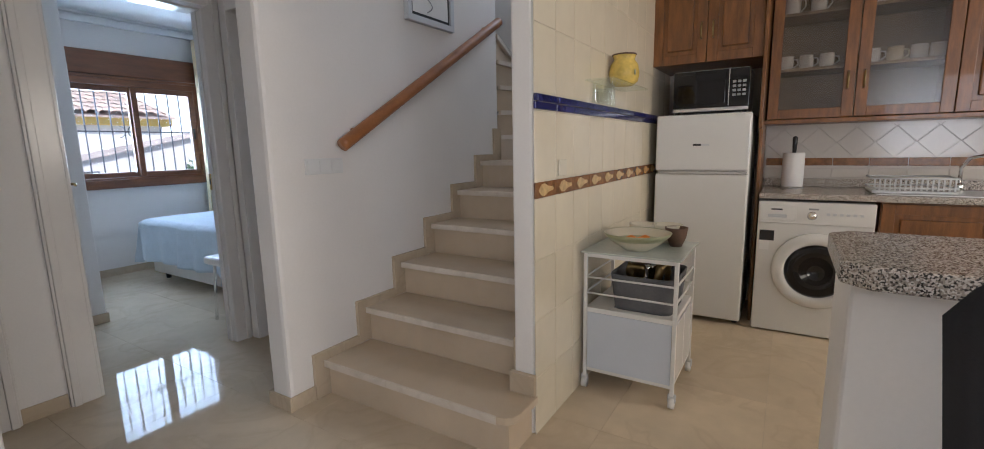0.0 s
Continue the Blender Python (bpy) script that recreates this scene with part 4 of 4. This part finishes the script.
# ---- kitchen ----
KX = -1.112
fr = thing("refrigerator", (-0.765, 4.55, 0), "white two-door fridge freezer", "refrigerator")
part("cabinet", box(-0.285, 0.285, 0.06, 0.62, 0.02, 1.40, 0.008), APPLIANCE, fr)
part("freezer_door", box(-0.288, 0.288, 0.0, 0.055, 1.035, 1.405, 0.012), APPLIANCE, fr)
part("fridge_door", box(-0.288, 0.288, 0.0, 0.055, 0.035, 1.015, 0.012), APPLIANCE, fr)
part("grip", box(-0.25, 0.22, -0.006, 0.03, 1.016, 1.033, 0.003), STEEL, fr, "grey metal grip strip")
part("grip", box(0.22, 0.275, -0.014, 0.02, 1.018, 1.030, 0.004), STEEL, fr)
part("badge", box(-0.05, 0.0, -0.002, 0.001, 1.20, 1.213), BLACK, fr)
part("badge", box(0.0, 0.05, -0.002, 0.001, 1.20, 1.213), PALE_GREY, fr)
for x in (-0.25, 0.25):
    part("foot", lathe([(0.02, 0), (0.02, 0.03)], 10, (x, 0.1, 0)), BLACK, fr)
mw = thing("microwave_oven", (-0.73, 4.57, 1.408), "black and silver microwave on top of the fridge", "microwave")
part("body", box(-0.225, 0.225, 0.012, 0.36, 0.012, 0.275, 0.006), STEEL, mw)
part("front", box(-0.225, 0.225, 0, 0.012, 0.035, 0.27, 0.003), BLACK_GLOSS, mw)
part("door_window", box(-0.20, 0.09, -0.004, 0.0, 0.06, 0.25, 0.003), BLACK_GLOSS, mw, "dark glass door window")
part("trim", box(-0.225, 0.225, -0.003, 0.012, 0.012, 0.035, 0.003), STEEL, mw)
part("trim", box(0.108, 0.112, -0.003, 0.012, 0.04, 0.268), STEEL, mw)
part("display", box(0.13, 0.21, -0.003, 0.0, 0.22, 0.25), BLACK_GLOSS, mw)
for i in range(4):
    for j in range(3):
        part("button", box(0.13 + j * 0.028, 0.15 + j * 0.028, -0.004, 0.0, 0.10 + i * 0.027, 0.115 + i * 0.027, 0.002), GREY_PLASTIC, mw)
for x in (-0.2, 0.2):
    part("foot", box(x - 0.015, x + 0.015, 0.03, 0.06, 0, 0.012), BLACK, mw)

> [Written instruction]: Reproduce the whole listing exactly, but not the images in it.

> [Expected output]:
0.0 s
Continue the Blender Python (bpy) script that recreates this scene with part 4 of 4. This part finishes the script.
# ---- kitchen ----
KX = -1.112
fr = thing("refrigerator", (-0.765, 4.55, 0), "white two-door fridge freezer", "refrigerator")
part("cabinet", box(-0.285, 0.285, 0.06, 0.62, 0.02, 1.40, 0.008), APPLIANCE, fr)
part("freezer_door", box(-0.288, 0.288, 0.0, 0.055, 1.035, 1.405, 0.012), APPLIANCE, fr)
part("fridge_door", box(-0.288, 0.288, 0.0, 0.055, 0.035, 1.015, 0.012), APPLIANCE, fr)
part("grip", box(-0.25, 0.22, -0.006, 0.03, 1.016, 1.033, 0.003), STEEL, fr, "grey metal grip strip")
part("grip", box(0.22, 0.275, -0.014, 0.02, 1.018, 1.030, 0.004), STEEL, fr)
part("badge", box(-0.05, 0.0, -0.002, 0.001, 1.20, 1.213), BLACK, fr)
part("badge", box(0.0, 0.05, -0.002, 0.001, 1.20, 1.213), PALE_GREY, fr)
for x in (-0.25, 0.25):
    part("foot", lathe([(0.02, 0), (0.02, 0.03)], 10, (x, 0.1, 0)), BLACK, fr)
mw = thing("microwave_oven", (-0.73, 4.57, 1.408), "black and silver microwave on top of the fridge", "microwave")
part("body", box(-0.225, 0.225, 0.012, 0.36, 0.012, 0.275, 0.006), STEEL, mw)
part("front", box(-0.225, 0.225, 0, 0.012, 0.035, 0.27, 0.003), BLACK_GLOSS, mw)
part("door_window", box(-0.20, 0.09, -0.004, 0.0, 0.06, 0.25, 0.003), BLACK_GLOSS, mw, "dark glass door window")
part("trim", box(-0.225, 0.225, -0.003, 0.012, 0.012, 0.035, 0.003), STEEL, mw)
part("trim", box(0.108, 0.112, -0.003, 0.012, 0.04, 0.268), STEEL, mw)
part("display", box(0.13, 0.21, -0.003, 0.0, 0.22, 0.25), BLACK_GLOSS, mw)
for i in range(4):
    for j in range(3):
        part("button", box(0.13 + j * 0.028, 0.15 + j * 0.028, -0.004, 0.0, 0.10 + i * 0.027, 0.115 + i * 0.027, 0.002), GREY_PLASTIC, mw)
for x in (-0.2, 0.2):
    part("foot", box(x - 0.015, x + 0.015, 0.03, 0.06, 0, 0.012), BLACK, mw)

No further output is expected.